# EXERCISE DESCRIPTION
Return only the lines running from the line with "5. More parts follow." down to the line with "0.002), turn_pad), M_LEATHER, pad)", both included, exactly as they appear.

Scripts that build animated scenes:
-=-=-

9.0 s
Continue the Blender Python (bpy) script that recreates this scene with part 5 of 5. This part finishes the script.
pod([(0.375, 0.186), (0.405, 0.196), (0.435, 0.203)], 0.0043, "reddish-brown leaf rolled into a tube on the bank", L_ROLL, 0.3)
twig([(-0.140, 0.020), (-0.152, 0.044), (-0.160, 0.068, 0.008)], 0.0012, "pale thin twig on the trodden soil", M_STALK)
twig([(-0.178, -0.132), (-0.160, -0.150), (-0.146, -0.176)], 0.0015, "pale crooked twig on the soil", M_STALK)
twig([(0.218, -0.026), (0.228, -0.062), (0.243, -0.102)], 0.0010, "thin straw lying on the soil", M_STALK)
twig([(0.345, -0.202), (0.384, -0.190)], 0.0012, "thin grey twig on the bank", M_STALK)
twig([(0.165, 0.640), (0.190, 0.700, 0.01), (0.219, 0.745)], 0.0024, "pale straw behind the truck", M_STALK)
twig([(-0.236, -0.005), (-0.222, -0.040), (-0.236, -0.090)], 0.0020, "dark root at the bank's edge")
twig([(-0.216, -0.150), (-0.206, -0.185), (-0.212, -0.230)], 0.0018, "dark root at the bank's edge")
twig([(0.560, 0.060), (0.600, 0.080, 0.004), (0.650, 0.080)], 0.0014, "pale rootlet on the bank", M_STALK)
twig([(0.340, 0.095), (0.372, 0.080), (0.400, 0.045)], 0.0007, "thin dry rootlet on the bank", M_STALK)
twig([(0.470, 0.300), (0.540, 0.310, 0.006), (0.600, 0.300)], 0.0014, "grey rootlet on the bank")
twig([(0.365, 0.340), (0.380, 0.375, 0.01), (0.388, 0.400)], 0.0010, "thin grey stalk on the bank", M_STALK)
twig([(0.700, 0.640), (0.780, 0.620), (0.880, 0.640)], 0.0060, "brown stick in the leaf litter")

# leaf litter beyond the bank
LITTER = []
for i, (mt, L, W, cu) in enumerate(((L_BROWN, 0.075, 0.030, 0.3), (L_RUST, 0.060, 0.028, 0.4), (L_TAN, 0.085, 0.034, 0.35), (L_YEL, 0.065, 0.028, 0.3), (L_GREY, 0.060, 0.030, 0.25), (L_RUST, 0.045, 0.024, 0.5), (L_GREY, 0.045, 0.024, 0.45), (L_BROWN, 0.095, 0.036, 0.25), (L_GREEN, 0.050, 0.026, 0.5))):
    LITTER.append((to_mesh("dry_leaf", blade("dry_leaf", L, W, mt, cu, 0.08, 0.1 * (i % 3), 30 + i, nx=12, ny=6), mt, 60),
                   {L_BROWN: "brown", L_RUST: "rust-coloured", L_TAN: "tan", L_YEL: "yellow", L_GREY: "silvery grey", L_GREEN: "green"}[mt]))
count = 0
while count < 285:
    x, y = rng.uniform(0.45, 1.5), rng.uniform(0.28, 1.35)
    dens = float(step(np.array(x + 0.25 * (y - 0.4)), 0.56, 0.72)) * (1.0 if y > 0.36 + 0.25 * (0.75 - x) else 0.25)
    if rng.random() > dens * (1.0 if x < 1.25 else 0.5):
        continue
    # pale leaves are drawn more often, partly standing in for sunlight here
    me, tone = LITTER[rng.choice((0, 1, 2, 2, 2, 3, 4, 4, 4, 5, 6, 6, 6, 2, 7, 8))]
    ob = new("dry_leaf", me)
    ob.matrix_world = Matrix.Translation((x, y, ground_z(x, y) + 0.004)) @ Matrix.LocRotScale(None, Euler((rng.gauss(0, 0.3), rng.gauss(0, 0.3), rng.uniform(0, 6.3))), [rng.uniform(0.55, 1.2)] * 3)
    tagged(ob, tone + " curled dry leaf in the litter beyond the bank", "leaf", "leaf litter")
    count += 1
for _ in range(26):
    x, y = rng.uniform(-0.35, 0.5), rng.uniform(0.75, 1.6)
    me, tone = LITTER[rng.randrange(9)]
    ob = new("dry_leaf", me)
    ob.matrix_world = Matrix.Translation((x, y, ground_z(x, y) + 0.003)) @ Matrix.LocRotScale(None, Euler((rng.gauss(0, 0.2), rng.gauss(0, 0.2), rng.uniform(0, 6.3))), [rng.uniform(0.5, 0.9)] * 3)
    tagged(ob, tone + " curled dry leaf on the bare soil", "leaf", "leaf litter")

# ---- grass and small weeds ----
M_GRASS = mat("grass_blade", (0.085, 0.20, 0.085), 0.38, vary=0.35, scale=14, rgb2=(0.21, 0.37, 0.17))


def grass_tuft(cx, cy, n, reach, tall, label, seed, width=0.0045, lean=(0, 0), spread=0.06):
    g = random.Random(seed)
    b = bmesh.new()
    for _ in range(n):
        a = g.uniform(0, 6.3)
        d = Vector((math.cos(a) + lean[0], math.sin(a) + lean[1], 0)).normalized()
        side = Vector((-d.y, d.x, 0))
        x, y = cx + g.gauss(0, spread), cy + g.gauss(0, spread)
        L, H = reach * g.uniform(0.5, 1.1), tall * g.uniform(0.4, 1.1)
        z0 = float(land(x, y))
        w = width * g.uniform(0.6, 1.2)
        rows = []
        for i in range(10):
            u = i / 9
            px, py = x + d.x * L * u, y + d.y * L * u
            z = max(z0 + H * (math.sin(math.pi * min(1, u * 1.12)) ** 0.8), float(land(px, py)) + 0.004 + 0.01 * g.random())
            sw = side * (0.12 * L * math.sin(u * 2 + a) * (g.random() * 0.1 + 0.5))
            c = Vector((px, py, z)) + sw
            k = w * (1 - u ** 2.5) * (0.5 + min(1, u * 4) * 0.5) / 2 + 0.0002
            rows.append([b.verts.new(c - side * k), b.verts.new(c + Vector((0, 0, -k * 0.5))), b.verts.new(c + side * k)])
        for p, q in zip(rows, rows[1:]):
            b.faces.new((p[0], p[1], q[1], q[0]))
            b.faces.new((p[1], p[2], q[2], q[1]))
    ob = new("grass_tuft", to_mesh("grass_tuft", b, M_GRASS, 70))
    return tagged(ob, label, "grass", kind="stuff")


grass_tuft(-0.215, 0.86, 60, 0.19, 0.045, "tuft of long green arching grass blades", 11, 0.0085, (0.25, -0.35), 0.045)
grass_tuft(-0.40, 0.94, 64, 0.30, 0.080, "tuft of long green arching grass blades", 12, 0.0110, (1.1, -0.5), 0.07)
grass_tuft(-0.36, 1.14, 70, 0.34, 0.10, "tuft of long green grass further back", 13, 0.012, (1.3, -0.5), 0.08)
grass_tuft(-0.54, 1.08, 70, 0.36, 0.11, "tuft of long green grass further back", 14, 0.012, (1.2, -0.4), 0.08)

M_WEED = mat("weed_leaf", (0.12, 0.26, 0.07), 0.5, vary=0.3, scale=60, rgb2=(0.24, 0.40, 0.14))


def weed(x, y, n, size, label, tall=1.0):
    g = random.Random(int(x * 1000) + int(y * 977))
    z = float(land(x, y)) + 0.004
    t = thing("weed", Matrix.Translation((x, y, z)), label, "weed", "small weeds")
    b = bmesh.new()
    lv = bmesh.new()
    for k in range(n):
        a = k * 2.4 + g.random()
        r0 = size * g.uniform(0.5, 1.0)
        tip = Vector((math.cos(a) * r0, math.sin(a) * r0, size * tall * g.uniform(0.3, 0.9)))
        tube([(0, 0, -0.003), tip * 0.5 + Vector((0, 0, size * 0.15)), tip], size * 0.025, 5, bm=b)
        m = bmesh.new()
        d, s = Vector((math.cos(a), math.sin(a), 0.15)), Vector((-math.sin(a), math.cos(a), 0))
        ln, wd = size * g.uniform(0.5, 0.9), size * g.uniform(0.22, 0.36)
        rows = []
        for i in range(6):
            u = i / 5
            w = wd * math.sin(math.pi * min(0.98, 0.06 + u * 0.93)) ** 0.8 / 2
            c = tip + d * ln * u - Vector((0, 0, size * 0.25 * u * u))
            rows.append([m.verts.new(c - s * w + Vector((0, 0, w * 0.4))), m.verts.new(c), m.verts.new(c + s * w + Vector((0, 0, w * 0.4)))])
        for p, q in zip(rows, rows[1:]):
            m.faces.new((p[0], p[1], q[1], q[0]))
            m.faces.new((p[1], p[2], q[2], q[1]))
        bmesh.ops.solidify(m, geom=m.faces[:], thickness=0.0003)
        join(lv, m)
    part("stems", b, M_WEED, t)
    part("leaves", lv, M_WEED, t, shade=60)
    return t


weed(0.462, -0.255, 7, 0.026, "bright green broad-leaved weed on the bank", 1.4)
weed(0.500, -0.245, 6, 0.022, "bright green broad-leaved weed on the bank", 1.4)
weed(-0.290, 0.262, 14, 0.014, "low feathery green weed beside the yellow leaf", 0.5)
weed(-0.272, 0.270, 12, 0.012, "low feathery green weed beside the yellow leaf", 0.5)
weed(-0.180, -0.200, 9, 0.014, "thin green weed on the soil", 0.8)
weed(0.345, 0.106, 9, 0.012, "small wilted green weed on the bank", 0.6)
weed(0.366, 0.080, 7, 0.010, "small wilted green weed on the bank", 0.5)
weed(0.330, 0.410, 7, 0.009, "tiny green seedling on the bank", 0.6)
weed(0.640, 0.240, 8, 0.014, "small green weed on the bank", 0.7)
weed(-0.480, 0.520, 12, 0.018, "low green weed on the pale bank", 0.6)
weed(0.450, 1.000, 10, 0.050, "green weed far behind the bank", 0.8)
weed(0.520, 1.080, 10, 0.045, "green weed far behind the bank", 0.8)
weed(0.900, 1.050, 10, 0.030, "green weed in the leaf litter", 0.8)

-=-=-

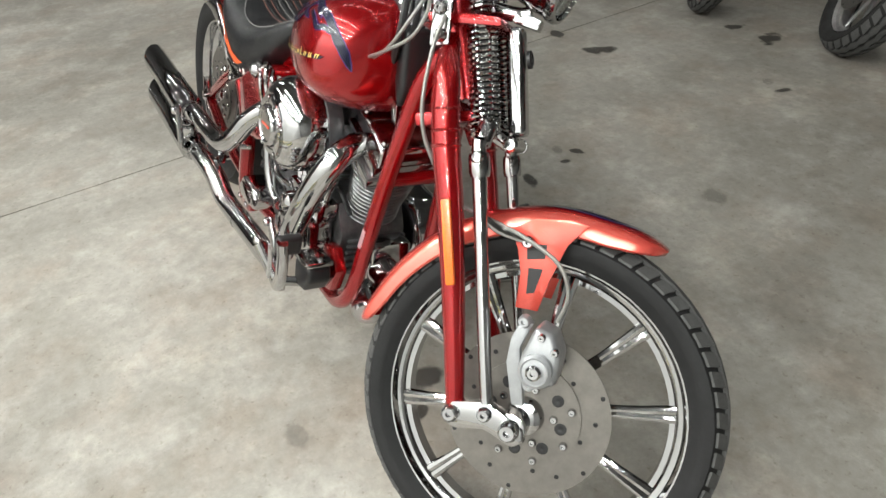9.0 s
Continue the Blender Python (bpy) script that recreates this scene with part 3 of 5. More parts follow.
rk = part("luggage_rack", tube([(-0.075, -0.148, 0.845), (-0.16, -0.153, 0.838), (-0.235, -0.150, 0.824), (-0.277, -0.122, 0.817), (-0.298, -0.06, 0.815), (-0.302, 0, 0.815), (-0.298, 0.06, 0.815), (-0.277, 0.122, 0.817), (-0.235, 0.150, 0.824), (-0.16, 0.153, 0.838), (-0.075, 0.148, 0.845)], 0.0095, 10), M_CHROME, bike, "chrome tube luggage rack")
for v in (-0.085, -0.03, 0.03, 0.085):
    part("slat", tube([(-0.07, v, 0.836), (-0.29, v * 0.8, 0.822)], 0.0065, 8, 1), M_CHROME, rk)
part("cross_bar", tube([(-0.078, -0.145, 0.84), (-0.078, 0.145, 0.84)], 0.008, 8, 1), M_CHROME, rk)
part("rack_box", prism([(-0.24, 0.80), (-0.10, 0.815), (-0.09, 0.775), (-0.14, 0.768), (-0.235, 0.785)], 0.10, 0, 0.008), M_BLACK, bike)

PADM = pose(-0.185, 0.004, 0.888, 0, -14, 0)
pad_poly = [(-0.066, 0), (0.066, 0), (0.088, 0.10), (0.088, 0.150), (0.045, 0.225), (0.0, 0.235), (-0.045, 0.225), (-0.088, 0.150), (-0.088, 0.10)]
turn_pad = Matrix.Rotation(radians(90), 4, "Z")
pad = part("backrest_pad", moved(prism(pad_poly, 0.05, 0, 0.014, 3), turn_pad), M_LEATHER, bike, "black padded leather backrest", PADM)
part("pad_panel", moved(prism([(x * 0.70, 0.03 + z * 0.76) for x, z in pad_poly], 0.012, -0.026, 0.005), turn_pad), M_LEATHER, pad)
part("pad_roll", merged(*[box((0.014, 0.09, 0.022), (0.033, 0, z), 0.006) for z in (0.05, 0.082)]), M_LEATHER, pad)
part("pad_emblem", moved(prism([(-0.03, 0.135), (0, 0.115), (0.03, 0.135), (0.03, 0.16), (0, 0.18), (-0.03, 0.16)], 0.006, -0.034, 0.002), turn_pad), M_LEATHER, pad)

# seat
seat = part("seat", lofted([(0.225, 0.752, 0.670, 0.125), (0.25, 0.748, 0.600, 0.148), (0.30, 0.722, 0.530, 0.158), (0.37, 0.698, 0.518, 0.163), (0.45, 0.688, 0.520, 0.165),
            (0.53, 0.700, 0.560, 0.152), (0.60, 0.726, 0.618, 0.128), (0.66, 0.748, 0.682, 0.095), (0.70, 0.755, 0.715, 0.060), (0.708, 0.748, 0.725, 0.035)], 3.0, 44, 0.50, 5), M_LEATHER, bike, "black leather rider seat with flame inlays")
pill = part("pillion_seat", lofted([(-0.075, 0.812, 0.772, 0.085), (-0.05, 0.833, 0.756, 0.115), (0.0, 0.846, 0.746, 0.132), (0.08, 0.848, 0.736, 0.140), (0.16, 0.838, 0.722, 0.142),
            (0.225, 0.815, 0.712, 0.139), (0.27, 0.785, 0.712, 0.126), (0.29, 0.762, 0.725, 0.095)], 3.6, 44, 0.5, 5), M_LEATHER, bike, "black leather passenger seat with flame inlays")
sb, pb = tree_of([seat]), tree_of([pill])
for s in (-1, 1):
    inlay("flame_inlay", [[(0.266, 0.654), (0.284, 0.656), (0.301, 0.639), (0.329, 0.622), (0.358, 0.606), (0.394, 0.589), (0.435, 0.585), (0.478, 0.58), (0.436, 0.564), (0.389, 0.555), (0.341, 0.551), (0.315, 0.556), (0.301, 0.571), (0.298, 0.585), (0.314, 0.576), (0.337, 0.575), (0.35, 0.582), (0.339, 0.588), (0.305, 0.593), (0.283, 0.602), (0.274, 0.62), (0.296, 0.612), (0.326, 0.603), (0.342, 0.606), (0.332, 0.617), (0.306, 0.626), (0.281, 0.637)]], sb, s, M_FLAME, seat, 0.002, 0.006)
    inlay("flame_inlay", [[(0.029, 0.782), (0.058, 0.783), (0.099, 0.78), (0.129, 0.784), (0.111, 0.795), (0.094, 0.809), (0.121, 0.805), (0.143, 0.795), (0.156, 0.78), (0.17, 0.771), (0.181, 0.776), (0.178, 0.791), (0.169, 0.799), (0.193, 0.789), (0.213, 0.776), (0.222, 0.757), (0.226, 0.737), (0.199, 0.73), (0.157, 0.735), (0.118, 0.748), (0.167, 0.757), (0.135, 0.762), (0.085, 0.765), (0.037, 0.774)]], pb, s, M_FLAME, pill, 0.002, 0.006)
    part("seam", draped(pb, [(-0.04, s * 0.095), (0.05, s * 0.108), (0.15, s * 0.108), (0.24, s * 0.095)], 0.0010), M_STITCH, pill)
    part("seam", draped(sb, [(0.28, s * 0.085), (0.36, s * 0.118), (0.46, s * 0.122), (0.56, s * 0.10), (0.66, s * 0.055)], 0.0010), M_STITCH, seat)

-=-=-

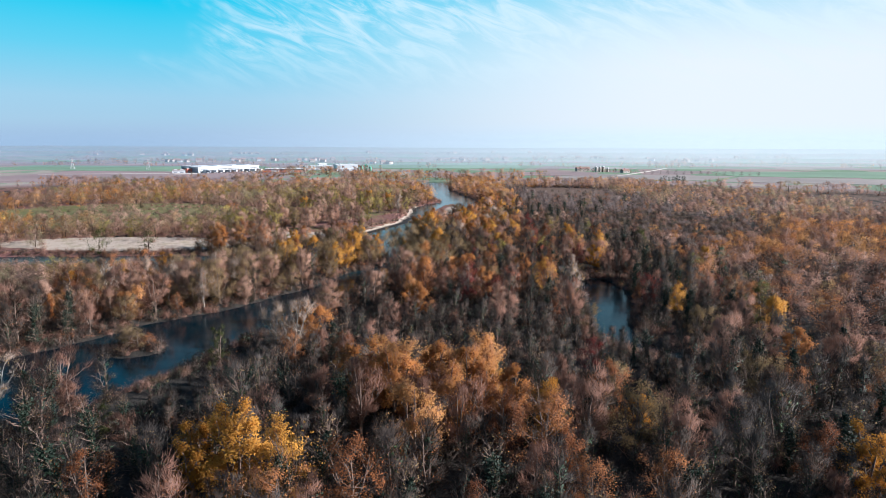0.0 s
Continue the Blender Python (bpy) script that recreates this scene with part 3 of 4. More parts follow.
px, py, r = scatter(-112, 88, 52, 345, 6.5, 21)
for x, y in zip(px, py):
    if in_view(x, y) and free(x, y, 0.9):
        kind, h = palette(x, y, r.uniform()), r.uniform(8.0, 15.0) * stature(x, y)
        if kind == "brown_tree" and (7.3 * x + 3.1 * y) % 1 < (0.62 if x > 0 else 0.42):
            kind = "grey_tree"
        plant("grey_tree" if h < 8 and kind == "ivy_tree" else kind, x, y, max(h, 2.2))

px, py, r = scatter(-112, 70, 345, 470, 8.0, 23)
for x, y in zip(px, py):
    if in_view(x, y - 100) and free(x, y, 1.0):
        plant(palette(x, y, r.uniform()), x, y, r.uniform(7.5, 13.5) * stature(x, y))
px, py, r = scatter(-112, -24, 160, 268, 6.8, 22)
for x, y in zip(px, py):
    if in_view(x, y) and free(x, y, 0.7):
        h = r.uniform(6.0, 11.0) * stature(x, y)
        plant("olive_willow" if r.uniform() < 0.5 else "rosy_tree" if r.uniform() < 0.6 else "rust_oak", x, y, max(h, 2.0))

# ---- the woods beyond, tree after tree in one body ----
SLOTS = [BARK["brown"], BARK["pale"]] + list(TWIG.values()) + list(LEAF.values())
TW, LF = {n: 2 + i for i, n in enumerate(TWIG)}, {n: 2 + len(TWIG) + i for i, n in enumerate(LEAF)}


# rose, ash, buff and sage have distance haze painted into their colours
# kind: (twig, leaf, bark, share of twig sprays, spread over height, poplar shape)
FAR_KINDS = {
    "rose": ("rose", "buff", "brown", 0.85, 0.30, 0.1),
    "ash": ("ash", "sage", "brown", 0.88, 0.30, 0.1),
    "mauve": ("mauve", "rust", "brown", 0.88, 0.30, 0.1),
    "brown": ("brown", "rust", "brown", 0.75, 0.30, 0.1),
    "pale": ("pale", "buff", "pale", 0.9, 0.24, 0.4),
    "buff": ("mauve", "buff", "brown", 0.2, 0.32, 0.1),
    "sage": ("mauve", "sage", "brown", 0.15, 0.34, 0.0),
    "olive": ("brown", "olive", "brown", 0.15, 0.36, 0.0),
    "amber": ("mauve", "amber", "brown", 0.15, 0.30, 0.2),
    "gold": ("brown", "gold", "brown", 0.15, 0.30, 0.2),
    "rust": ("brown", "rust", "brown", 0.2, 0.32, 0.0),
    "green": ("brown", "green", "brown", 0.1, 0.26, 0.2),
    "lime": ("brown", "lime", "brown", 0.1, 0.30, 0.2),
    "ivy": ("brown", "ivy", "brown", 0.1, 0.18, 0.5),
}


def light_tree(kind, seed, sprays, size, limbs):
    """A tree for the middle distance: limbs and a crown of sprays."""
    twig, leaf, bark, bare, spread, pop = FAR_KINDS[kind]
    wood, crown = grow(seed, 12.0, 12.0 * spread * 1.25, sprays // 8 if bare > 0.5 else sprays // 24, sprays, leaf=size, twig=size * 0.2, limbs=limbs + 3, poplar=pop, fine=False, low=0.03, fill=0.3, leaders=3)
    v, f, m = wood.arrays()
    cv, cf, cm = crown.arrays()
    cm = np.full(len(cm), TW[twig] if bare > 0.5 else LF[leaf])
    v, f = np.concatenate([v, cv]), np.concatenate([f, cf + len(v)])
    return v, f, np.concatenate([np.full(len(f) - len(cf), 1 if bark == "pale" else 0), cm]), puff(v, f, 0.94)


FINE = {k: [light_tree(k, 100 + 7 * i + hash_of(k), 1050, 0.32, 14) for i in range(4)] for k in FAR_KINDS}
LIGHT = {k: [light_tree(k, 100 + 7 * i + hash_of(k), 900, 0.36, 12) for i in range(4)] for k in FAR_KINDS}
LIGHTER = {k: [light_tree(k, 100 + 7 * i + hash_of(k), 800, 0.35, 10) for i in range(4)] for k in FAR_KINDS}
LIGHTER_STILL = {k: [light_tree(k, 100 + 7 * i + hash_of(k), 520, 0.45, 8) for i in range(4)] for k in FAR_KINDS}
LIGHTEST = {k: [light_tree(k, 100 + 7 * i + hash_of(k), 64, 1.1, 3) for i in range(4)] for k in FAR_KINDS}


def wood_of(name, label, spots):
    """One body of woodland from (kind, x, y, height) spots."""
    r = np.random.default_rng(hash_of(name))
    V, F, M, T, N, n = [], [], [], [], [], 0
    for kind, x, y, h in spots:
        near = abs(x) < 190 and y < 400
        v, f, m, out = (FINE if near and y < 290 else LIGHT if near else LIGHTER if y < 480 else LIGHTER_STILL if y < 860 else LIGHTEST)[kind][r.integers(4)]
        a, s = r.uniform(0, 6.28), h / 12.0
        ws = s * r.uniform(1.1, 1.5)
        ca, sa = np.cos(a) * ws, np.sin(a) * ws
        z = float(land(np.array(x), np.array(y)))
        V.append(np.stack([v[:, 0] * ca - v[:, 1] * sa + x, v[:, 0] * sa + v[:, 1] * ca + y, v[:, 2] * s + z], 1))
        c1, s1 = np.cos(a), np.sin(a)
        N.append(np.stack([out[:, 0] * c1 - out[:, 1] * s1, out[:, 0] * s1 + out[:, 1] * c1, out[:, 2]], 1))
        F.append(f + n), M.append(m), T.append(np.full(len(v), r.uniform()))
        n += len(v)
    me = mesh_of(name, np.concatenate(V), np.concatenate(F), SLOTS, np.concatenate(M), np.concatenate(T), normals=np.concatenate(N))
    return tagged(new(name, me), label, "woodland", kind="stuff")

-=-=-

# ANSWER TO THE EXERCISE
Continue the Blender Python (bpy) script that recreates this scene with part 3 of 5. More parts follow.
rk = part("luggage_rack", tube([(-0.075, -0.148, 0.845), (-0.16, -0.153, 0.838), (-0.235, -0.150, 0.824), (-0.277, -0.122, 0.817), (-0.298, -0.06, 0.815), (-0.302, 0, 0.815), (-0.298, 0.06, 0.815), (-0.277, 0.122, 0.817), (-0.235, 0.150, 0.824), (-0.16, 0.153, 0.838), (-0.075, 0.148, 0.845)], 0.0095, 10), M_CHROME, bike, "chrome tube luggage rack")
for v in (-0.085, -0.03, 0.03, 0.085):
    part("slat", tube([(-0.07, v, 0.836), (-0.29, v * 0.8, 0.822)], 0.0065, 8, 1), M_CHROME, rk)
part("cross_bar", tube([(-0.078, -0.145, 0.84), (-0.078, 0.145, 0.84)], 0.008, 8, 1), M_CHROME, rk)
part("rack_box", prism([(-0.24, 0.80), (-0.10, 0.815), (-0.09, 0.775), (-0.14, 0.768), (-0.235, 0.785)], 0.10, 0, 0.008), M_BLACK, bike)

PADM = pose(-0.185, 0.004, 0.888, 0, -14, 0)
pad_poly = [(-0.066, 0), (0.066, 0), (0.088, 0.10), (0.088, 0.150), (0.045, 0.225), (0.0, 0.235), (-0.045, 0.225), (-0.088, 0.150), (-0.088, 0.10)]
turn_pad = Matrix.Rotation(radians(90), 4, "Z")
pad = part("backrest_pad", moved(prism(pad_poly, 0.05, 0, 0.014, 3), turn_pad), M_LEATHER, bike, "black padded leather backrest", PADM)
part("pad_panel", moved(prism([(x * 0.70, 0.03 + z * 0.76) for x, z in pad_poly], 0.012, -0.026, 0.005), turn_pad), M_LEATHER, pad)
part("pad_roll", merged(*[box((0.014, 0.09, 0.022), (0.033, 0, z), 0.006) for z in (0.05, 0.082)]), M_LEATHER, pad)
part("pad_emblem", moved(prism([(-0.03, 0.135), (0, 0.115), (0.03, 0.135), (0.03, 0.16), (0, 0.18), (-0.03, 0.16)], 0.006, -0.034, 0.002), turn_pad), M_LEATHER, pad)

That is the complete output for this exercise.